The way you propose might cause clipping issues in the environment when you spawn a character. Maybe you could create a few smaller maps, each with a different theme (You should recognize this method). When you are forced into a random encounter you're spawned into one of the maps most appropriate for the environment you're fast traveling in. You could then fight it out, trade, or run. A problem I see is figuring out what is the theme of the environment you're traveling through.
 
CrazyLegs said:
The way you propose might cause clipping issues in the environment when you spawn a character. Maybe you could create a few smaller maps, each with a different theme (You should recognize this method). When you are forced into a random encounter you're spawned into one of the maps most appropriate for the environment you're fast traveling in. You could then fight it out, trade, or run.
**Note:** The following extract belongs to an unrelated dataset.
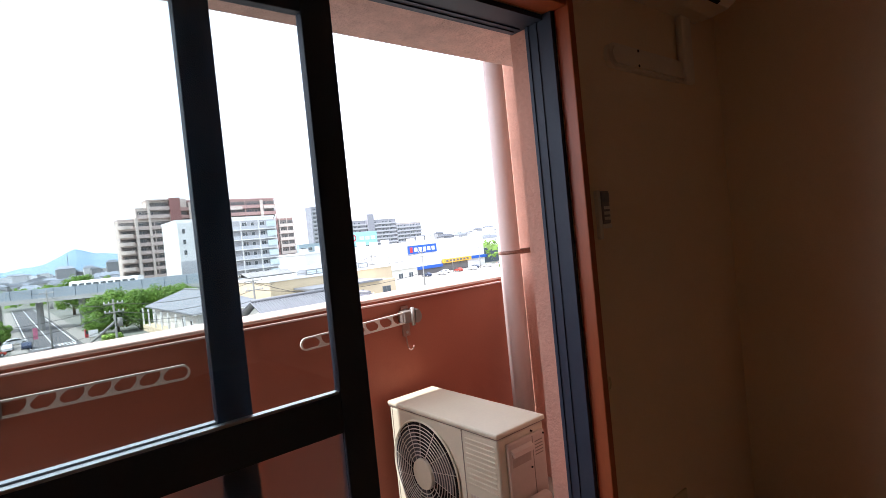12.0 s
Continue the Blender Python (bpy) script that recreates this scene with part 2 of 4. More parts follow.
# ---- sliding balcony window ----
window = tagged(new("window_1"), "half-open sliding balcony window in dark bronze aluminium", "window", kind="structure")
cas = new("wood_casing")
cas.parent = window
for nm, b in (("casing_side", (OX1 - 0.004, 0.850, WY - 0.017, WY + 0.036, 0.1035, 2.096)), ("casing_side", (-1.325, OX0 + 0.004, WY - 0.017, WY + 0.036, 0.1035, 2.096)),
              ("casing_head", (OX0 + 0.0045, OX1 - 0.0045, WY - 0.014, WY + 0.065, 2.067, 2.094)), ("casing_sill", (-1.325, 0.850, WY - 0.010, WY + 0.0365, 0.083, 0.1045))):
    part(nm, box(*b, 0.003), CASING, cas)
alu = new("outer_frame")
alu.parent = window
FY0, FY1 = WY + 0.07, 3.262
bm = box(OX1 - 0.022, OX1 - 0.0045, FY0 - 0.033, FY1, OZ0, OZ1 - 0.0045)
for yy in (3.215, 3.250):
    bx(bm, OX1 - 0.0255, OX1 - 0.022, yy - 0.003, yy + 0.003, OZ0, OZ1 - 0.02)
part("frame_jamb", bm, BRONZE, alu)
part("frame_jamb", box(OX0 + 0.0045, OX0 + 0.03, FY0 - 0.033, FY1, OZ0, OZ1 - 0.0045), BRONZE, alu)
part("frame_head", box(OX0 + 0.03, OX1 - 0.022, FY0, 3.262, 2.052, OZ1 - 0.0045), BRONZE, alu)
bm = box(OX0 + 0.002, OX1 - 0.002, 3.2625, 3.3325, 2.057, OZ1 - 0.0005)
for yy in (3.285, 3.31):
    bx(bm, OX0 + 0.03, OX1 - 0.022, yy - 0.003, yy + 0.003, 2.0535, 2.057)
part("head_flashing", bm, BRONZE, alu)
# Added strip, coloured like the shaded wallpaper between skirting and sill.
part("pale_strip", box(-1.323, 0.848, WY - 0.004, WY - 0.0005, 0.0645, 0.0825), STRIPPAPER, window, "added pale strip in place of wallpaper under the sill")
bm = box(OX0 + 0.03, OX1 - 0.022, WY + 0.037, FY1, OZ0, 0.107)
for yy in (3.215, 3.247):
    bx(bm, OX0 + 0.03, OX1 - 0.022, yy - 0.003, yy + 0.003, 0.107, 0.111)
part("frame_sill", bm, BRONZE, alu)


def leaf(name, x0, x1, y, wl, wr, top):
    lf = new(name)
    lf.parent = window
    d = 0.014
    part("stile", box(x0, x0 + wl, y - d, y + d, 0.112, 2.050, 0.002), BRONZE, lf)
    part("stile", box(x1 - wr, x1, y - d, y + d, 0.112, 2.050, 0.002), BRONZE, lf)
    for z0, z1 in ((0.112, 0.152), (1.006, 1.091), (top, 2.050)):
        part("rail", box(x0 + wl + 0.0005, x1 - wr - 0.0005, y - d + 0.001, y + d - 0.001, z0, z1, 0.002), BRONZE, lf)
    bm = bmesh.new()
    for z in (0.152, 1.091):
        bx(bm, x0 + wl + 0.001, x1 - wr - 0.001, y - 0.009, y + 0.009, z, z + 0.006)
    bx(bm, x0 + wl + 0.0005, x0 + wl + 0.007, y - 0.009, y + 0.009, 1.0975, top - 0.001)
    part("glazing_bead", bm, BRIGHTALU, lf, "bright glazing bead")
    for nm, z0, z1, mt, lb in (("pane", 0.152, 1.006, FROST, "frosted glass pane"), ("pane", 1.091, top, GLASS, "clear glass pane")):
        p = part(nm, box(x0 + wl - 0.003, x1 - wr + 0.003, y - 0.0025, y + 0.0025, z0 - 0.003, z1 + 0.003), mt, lf, lb)
        p.visible_shadow = False
    return lf


inner = leaf("sliding_leaf", -1.054, 0.063, 3.206, 0.081, 0.073, 1.920)
outer = leaf("sliding_leaf", -1.268, -0.189, 3.240, 0.045, 0.067, 2.008)
# crescent lock on the inner leaf and its catch on the outer one
bm = box(-1.060, -1.034, 3.174, 3.1915, 0.86, 0.955, 0.004)
bx(bm, -1.066, -1.056, 3.169, 3.181, 0.88, 0.94)
part("crescent_lock", bm, BRONZE, window, "dark crescent lock")
bm = prism(bmesh.new(), [(-0.279, 0.913), (-0.262, 0.899), (-0.225, 0.899), (-0.225, 0.933), (-0.262, 0.933)], "y", 3.2135, 3.2255)
part("lock_catch", bm, STEEL, window, "grey metal lock catch")
part("sticker", box(-0.62, -0.52, 3.1905, 3.1925, 1.958, 1.971), material("dull_label", (0.14, 0.17, 0.22), 0.5), window, "small dull maker's sticker")

# ---- curtain rail ----
rail = thing("curtain_rail", "double silver curtain rail above the balcony window", "curtain rail")
for yy, x1 in ((3.075, 0.885), (3.03, 0.83)):
    prof = [(yy - 0.008, 2.092), (yy - 0.005, 2.092), (yy - 0.005, 2.098), (yy + 0.005, 2.098), (yy + 0.005, 2.092), (yy + 0.008, 2.092), (yy + 0.008, 2.108), (yy - 0.008, 2.108)]
    bm = prism(bmesh.new(), prof, "x", -1.40, x1)
    part("rail", bm, BRIGHTALU, rail)
    part("end_cap", box(x1, x1 + 0.018, yy - 0.011, yy + 0.011, 2.088, 2.112, 0.003), STEEL, rail)
for xx in (-1.3, -0.62, 0.06, 0.72):
    bm = box(xx - 0.012, xx + 0.012, 3.015, WY - 0.0005, 2.108, 2.112)
    bx(bm, xx - 0.012, xx + 0.012, WY - 0.004, WY - 0.0005, 2.094, 2.134)
    part("bracket", bm, STEEL, rail)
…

A problem I see is figuring out what is the theme of the environment you're traveling through.

the game uses a system of grid-based regions that denote environmental behaviors, weather, foliage, etc. this has been around since morrowind. any sort of grid to represent where the player is, where they're going, and the time taken to travel the distance, means you can calculate where on the grid a random encounter takes place, then load the player into a given "random encounter" cell that matches, and load a given encounter on that cell.

it also appears that the SCRIPT LANGUAGE has finally had some upgrades since oblivion, which will greatly improve our capability once we can compile/get a CS.
 
Dubby said:
the game uses a system of grid-based regions that denote environmental behaviors, weather, foliage, etc. this has been around since morrowind. any sort of grid to represent where the player is, where they're going, and the time taken to travel the distance, means you can calculate where on the grid a random encounter takes place, then load the player into a given "random encounter" cell that matches, and load a given encounter on that cell.

it also appears that the SCRIPT LANGUAGE has finally had some upgrades since oblivion, which will greatly improve our capability once we can compile/get a CS.
I didn't know that. Then the first way should by much easier than I thought.